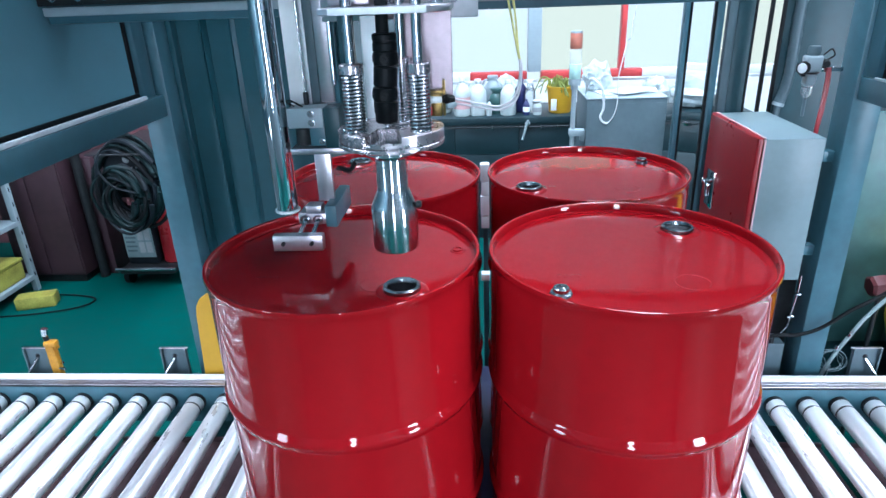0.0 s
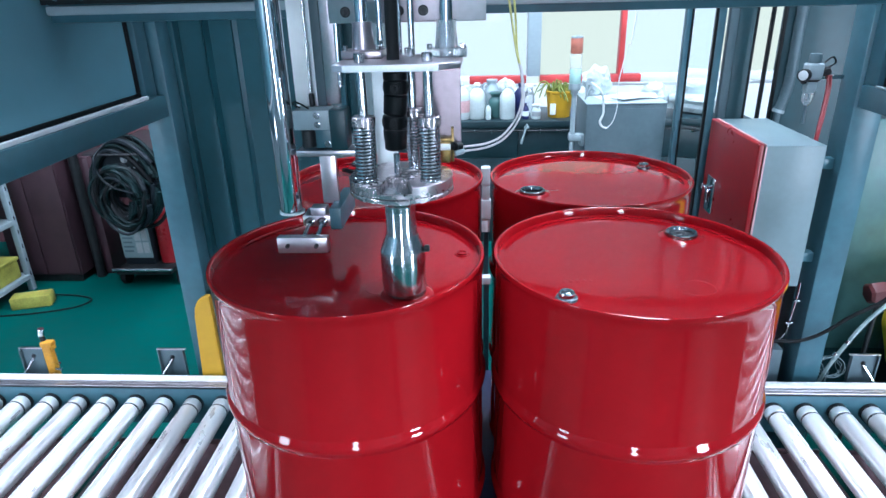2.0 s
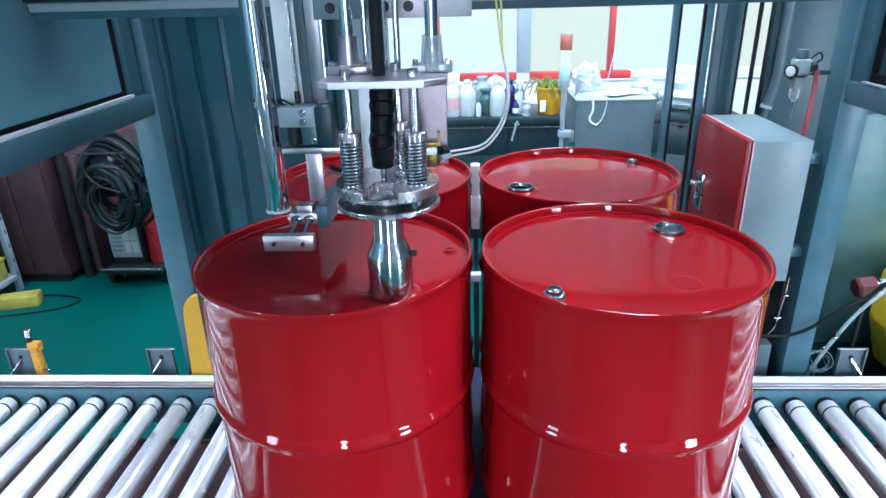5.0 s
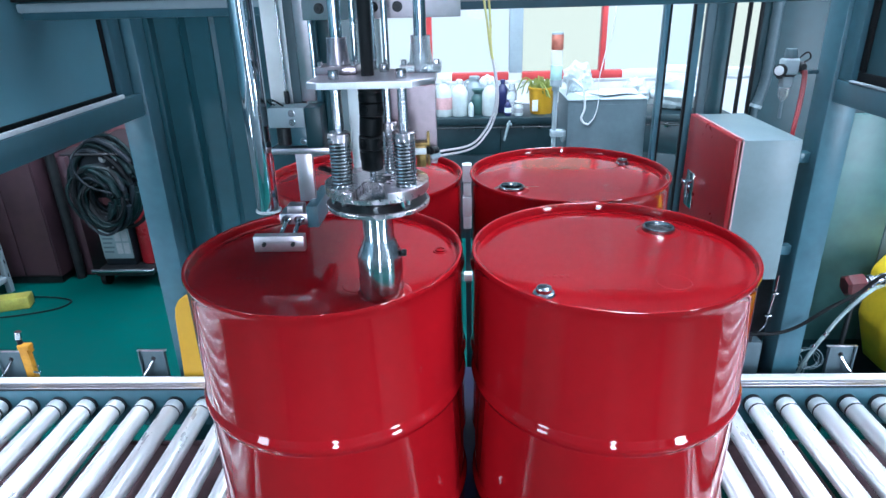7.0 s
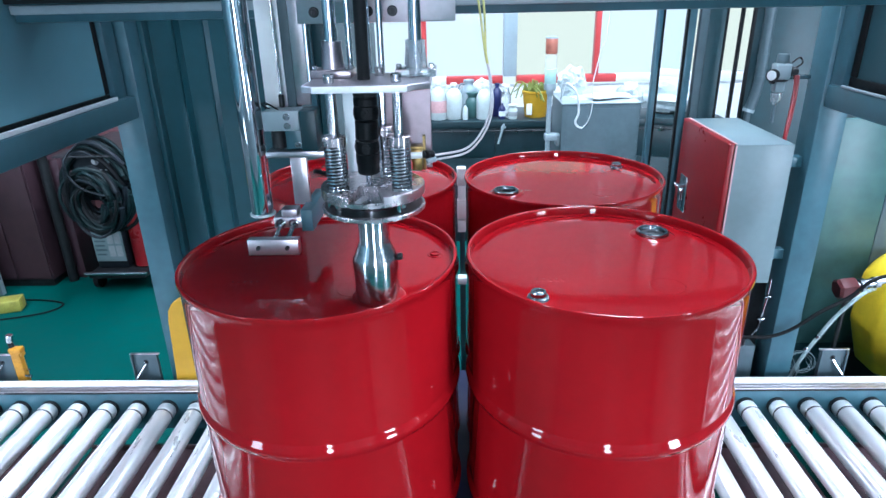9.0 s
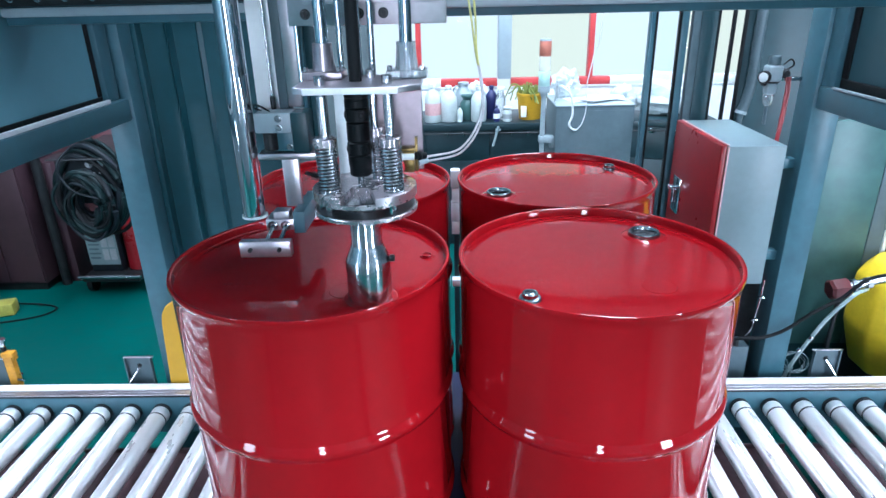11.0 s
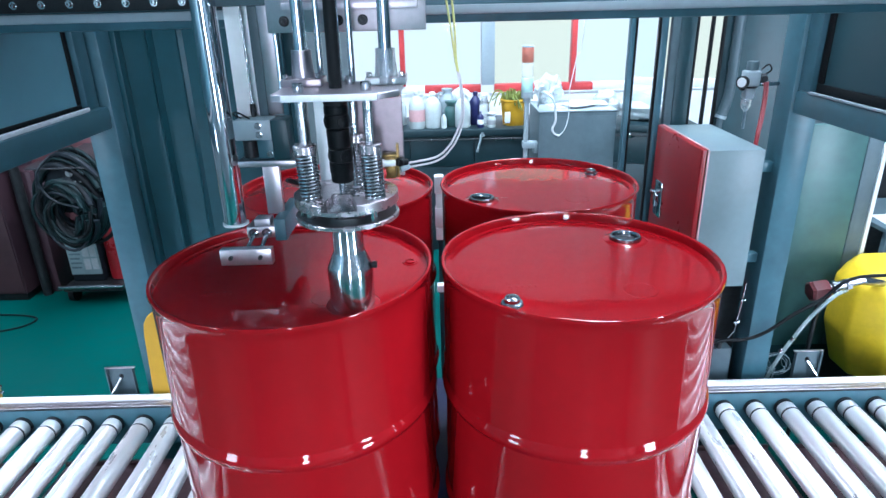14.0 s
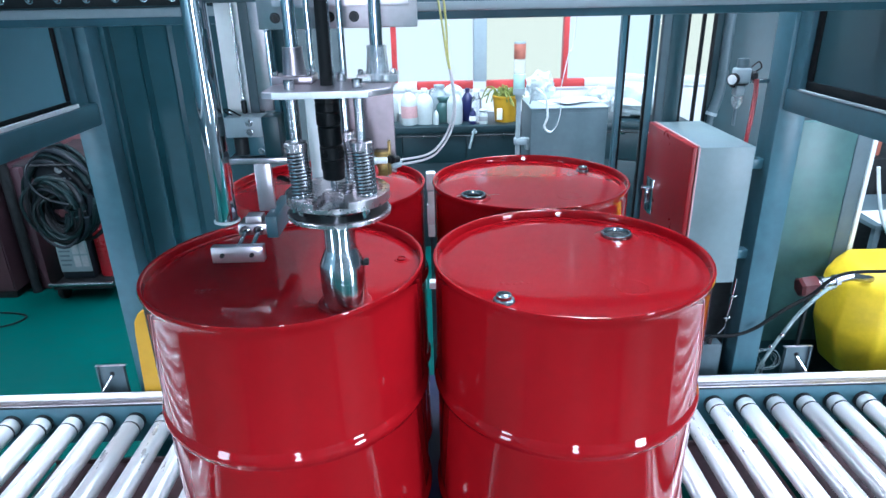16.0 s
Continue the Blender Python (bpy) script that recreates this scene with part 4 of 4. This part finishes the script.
part("bag", B(crumple(0.18, 4.30, BZ, 0.13, 0.09, 0.13, 3)), BAG, bag, smooth=25)
bag2 = thing("plastic_bag", "crumpled pale plastic bag of parts beside the cabinet", "bag", (1.5, 4.1, BZ), "plastic bags")
part("bag", B(crumple(1.42, 4.12, BZ, 0.10, 0.10, 0.12, 7)), BAG, bag2, smooth=25)
bag3 = thing("plastic_bag", "clear plastic tub with white bags behind the glass door", "bag", (1.75, 4.1, BZ), "plastic bags")
part("bag", B(crumple(1.68, 4.05, BZ, 0.16, 0.14, 0.13, 12)), BAG, bag3, smooth=25)
part("bag", B(crumple(1.95, 4.1, BZ, 0.14, 0.12, 0.11, 15)), BAG, bag3, smooth=25)
bk = thing("bucket", "yellow plastic bucket filled with green straps", "bucket", (0.63, 4.0, BZ))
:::
Select every line in the material above where the string "with" occurs, and copy it.

> _RESPONSE_
Continue the Blender Python (bpy) script that recreates this scene with part 4 of 4. This part finishes the script.
bag3 = thing("plastic_bag", "clear plastic tub with white bags behind the glass door", "bag", (1.75, 4.1, BZ), "plastic bags")
bk = thing("bucket", "yellow plastic bucket filled with green straps", "bucket", (0.63, 4.0, BZ))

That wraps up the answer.